(Animation scripts)
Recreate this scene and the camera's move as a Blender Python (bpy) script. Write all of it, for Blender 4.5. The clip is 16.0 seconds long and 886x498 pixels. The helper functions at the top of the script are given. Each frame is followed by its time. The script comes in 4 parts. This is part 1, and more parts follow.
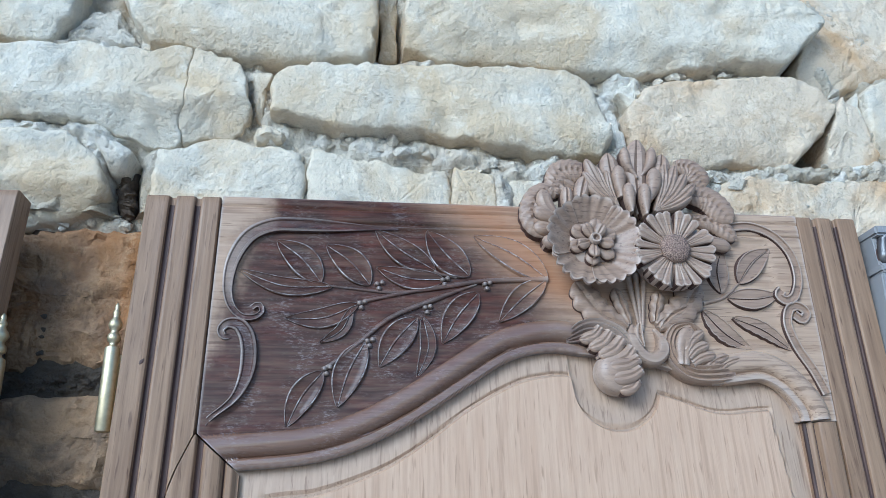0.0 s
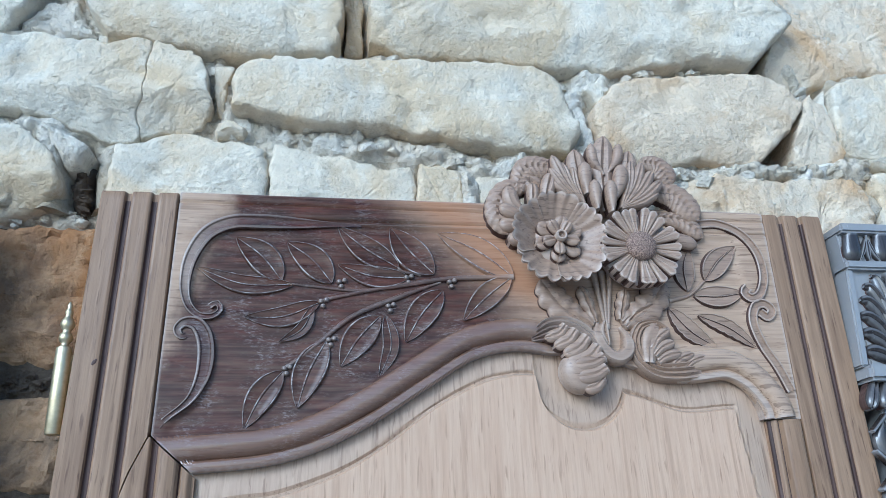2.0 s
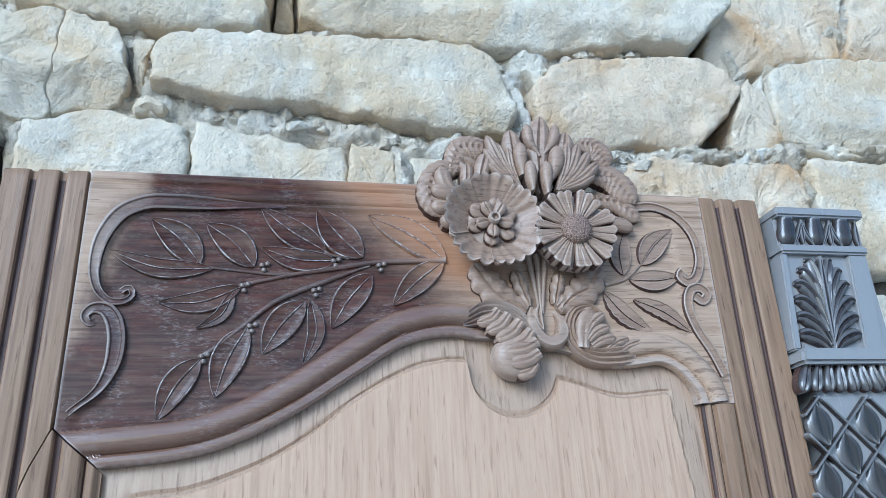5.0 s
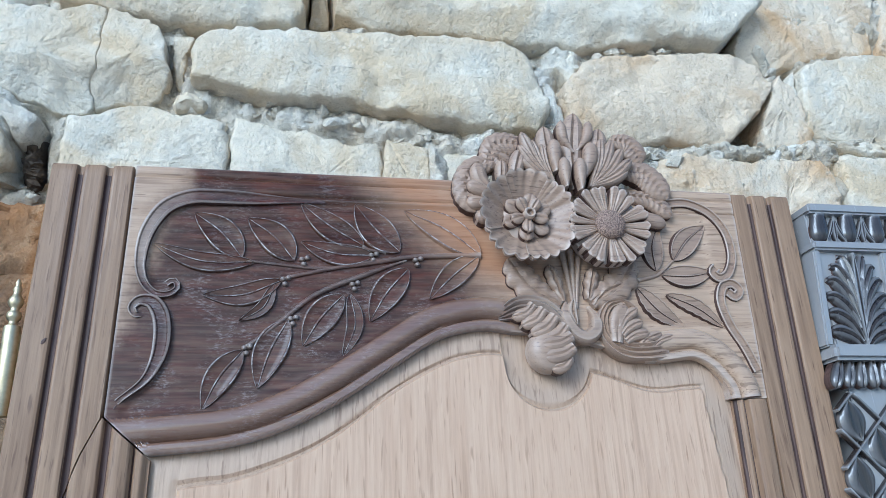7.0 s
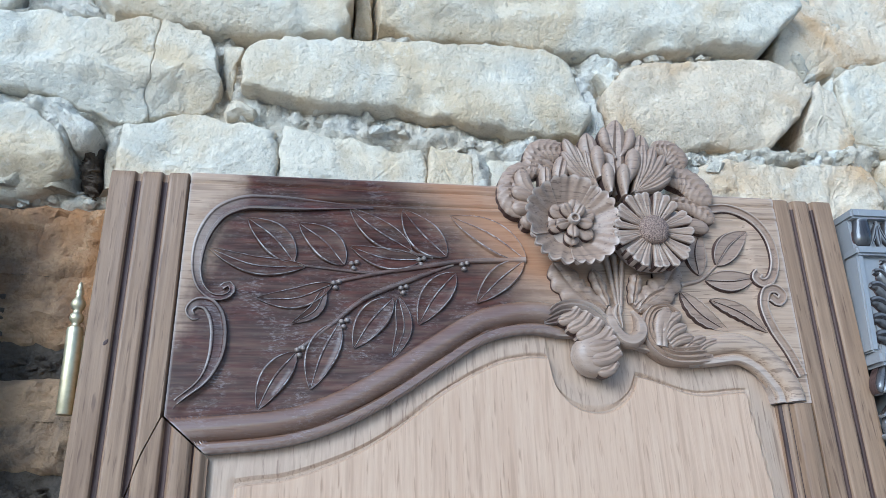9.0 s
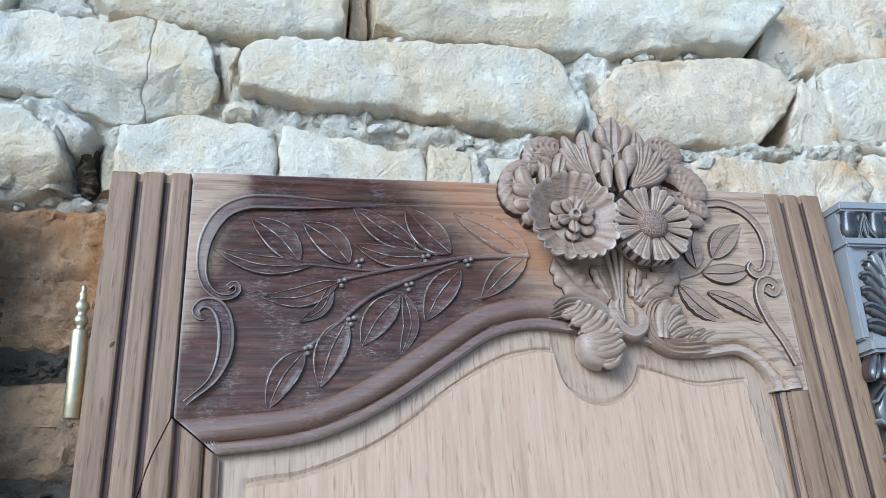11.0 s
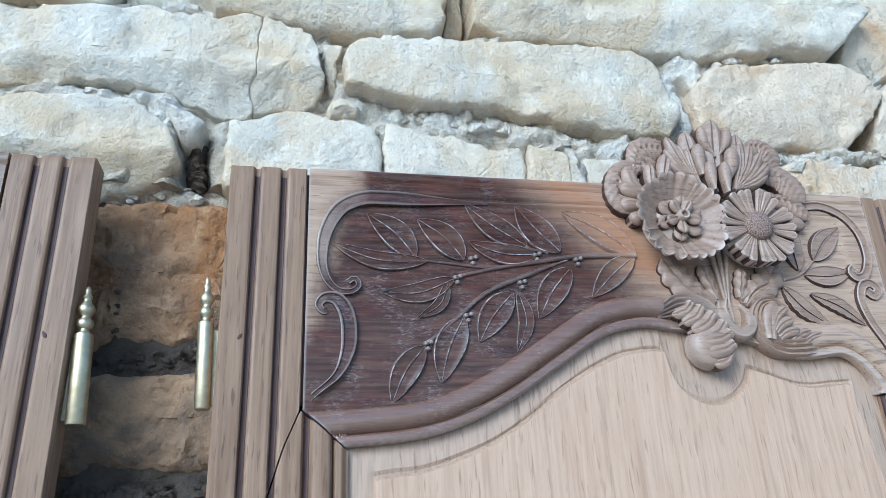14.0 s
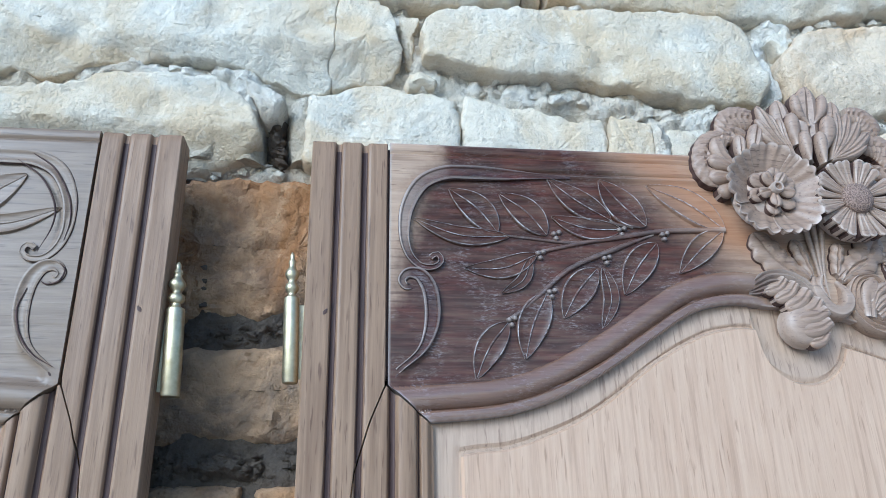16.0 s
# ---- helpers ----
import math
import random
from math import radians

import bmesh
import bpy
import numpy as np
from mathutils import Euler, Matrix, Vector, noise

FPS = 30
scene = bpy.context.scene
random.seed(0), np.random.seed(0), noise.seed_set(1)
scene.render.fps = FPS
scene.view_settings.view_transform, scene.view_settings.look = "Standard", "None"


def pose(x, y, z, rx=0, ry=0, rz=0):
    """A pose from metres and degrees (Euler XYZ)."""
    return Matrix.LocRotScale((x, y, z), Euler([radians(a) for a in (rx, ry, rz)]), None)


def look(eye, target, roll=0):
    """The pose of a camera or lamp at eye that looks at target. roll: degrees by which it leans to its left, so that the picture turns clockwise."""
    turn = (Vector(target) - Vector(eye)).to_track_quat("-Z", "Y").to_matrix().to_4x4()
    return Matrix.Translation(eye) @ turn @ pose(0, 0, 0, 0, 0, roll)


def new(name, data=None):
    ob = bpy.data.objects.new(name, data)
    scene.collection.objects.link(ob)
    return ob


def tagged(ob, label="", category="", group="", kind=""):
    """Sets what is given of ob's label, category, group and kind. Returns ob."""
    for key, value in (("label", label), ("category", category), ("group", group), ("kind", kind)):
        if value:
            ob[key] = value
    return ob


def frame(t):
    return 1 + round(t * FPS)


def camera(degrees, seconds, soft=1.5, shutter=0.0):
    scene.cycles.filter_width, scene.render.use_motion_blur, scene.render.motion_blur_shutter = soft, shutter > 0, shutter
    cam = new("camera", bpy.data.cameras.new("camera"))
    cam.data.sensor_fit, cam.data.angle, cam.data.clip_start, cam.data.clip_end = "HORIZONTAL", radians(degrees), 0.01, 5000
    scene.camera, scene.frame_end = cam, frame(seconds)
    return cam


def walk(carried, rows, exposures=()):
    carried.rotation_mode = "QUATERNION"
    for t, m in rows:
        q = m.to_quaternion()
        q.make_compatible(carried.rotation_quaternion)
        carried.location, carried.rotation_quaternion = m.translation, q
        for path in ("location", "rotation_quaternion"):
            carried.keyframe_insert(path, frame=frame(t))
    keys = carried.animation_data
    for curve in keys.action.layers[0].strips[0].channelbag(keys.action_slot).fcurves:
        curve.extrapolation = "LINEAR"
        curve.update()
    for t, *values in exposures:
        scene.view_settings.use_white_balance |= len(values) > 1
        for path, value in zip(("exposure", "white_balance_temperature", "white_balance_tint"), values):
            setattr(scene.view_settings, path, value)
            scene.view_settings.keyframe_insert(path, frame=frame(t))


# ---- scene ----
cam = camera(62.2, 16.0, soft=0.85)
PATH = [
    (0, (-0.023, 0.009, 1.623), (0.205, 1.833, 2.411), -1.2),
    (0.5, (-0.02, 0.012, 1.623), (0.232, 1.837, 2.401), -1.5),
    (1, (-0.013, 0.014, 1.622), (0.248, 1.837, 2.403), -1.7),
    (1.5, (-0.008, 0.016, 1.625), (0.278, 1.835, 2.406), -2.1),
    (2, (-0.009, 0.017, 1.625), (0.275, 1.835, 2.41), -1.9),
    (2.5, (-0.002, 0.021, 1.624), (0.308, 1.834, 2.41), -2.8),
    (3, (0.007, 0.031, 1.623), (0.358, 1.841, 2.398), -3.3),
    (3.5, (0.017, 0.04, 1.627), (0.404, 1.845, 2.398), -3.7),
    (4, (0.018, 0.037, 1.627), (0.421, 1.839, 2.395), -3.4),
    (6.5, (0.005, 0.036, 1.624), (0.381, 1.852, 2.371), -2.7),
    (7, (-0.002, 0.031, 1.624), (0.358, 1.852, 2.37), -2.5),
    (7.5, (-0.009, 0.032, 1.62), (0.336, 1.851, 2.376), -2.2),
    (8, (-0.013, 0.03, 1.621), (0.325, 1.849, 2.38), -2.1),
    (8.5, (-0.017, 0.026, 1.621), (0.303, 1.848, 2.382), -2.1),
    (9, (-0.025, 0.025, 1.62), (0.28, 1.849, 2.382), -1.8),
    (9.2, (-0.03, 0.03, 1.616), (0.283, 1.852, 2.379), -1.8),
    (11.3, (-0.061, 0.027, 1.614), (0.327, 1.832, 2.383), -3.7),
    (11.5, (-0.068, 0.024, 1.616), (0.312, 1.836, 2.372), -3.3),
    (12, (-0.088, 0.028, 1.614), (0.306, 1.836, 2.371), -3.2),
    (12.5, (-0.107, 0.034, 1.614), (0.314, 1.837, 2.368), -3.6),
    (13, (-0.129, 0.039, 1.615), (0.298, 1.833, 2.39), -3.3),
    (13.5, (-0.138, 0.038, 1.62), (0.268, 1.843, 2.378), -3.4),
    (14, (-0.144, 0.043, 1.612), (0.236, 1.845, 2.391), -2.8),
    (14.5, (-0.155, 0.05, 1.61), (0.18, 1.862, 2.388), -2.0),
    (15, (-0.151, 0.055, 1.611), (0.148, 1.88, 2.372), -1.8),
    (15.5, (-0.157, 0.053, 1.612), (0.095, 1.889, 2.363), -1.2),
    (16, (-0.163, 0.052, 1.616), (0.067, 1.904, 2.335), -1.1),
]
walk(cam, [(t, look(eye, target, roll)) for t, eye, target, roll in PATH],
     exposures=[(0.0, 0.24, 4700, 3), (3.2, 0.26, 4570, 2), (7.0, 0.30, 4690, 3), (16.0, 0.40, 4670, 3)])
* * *
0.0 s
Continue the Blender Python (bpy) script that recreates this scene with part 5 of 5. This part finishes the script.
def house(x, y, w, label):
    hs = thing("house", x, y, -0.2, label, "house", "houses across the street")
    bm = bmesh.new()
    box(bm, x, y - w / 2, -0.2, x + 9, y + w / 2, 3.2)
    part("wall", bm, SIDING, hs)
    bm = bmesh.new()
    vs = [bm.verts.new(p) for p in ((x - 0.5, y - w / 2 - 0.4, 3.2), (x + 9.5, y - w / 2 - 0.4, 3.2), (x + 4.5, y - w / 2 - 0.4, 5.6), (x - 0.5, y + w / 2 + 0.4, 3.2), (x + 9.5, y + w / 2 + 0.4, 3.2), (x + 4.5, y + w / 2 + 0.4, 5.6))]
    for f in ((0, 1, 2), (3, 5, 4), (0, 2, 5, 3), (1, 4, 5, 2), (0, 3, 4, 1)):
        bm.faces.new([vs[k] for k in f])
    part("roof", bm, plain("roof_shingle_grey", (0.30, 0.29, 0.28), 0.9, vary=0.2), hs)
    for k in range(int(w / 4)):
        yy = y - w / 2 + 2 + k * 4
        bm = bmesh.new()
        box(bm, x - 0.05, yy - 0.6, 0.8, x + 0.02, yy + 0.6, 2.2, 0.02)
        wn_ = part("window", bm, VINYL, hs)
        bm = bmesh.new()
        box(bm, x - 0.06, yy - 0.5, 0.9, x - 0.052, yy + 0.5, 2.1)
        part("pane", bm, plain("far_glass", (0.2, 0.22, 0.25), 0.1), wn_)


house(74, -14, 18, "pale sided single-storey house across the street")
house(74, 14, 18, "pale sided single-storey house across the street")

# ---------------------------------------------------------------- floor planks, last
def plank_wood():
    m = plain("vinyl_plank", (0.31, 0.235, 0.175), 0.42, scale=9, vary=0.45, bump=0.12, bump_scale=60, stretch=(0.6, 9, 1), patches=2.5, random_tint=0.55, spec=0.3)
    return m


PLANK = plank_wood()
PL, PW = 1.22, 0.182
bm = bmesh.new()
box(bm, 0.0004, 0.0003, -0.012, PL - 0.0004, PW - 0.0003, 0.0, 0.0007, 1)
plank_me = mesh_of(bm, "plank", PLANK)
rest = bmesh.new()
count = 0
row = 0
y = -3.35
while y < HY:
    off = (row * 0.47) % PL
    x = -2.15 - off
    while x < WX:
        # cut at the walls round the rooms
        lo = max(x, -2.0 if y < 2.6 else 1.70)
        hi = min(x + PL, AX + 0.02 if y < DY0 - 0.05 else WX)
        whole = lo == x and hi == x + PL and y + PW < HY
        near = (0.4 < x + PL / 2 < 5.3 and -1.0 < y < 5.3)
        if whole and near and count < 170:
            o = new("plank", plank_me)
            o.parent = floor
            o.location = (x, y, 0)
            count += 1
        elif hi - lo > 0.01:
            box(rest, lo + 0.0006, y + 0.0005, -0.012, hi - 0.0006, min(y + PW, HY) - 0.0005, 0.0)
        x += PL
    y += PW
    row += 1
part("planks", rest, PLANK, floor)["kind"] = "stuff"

◆ WORK TO BE COMPLETED: Output the lines of the records above exactly as they appear, from the line containing "what is given" through the line containing "q.make_compatible(carried.rotation_quaternion)".

◆ SOLUTION TO THIS TASK:
    """Sets what is given of ob's label, category, group and kind. Returns ob."""
    for key, value in (("label", label), ("category", category), ("group", group), ("kind", kind)):
        if value:
            ob[key] = value
    return ob


def frame(t):
    return 1 + round(t * FPS)


def camera(degrees, seconds, soft=1.5, shutter=0.0):
    scene.cycles.filter_width, scene.render.use_motion_blur, scene.render.motion_blur_shutter = soft, shutter > 0, shutter
    cam = new("camera", bpy.data.cameras.new("camera"))
    cam.data.sensor_fit, cam.data.angle, cam.data.clip_start, cam.data.clip_end = "HORIZONTAL", radians(degrees), 0.01, 5000
    scene.camera, scene.frame_end = cam, frame(seconds)
    return cam


def walk(carried, rows, exposures=()):
    carried.rotation_mode = "QUATERNION"
    for t, m in rows:
        q = m.to_quaternion()
        q.make_compatible(carried.rotation_quaternion)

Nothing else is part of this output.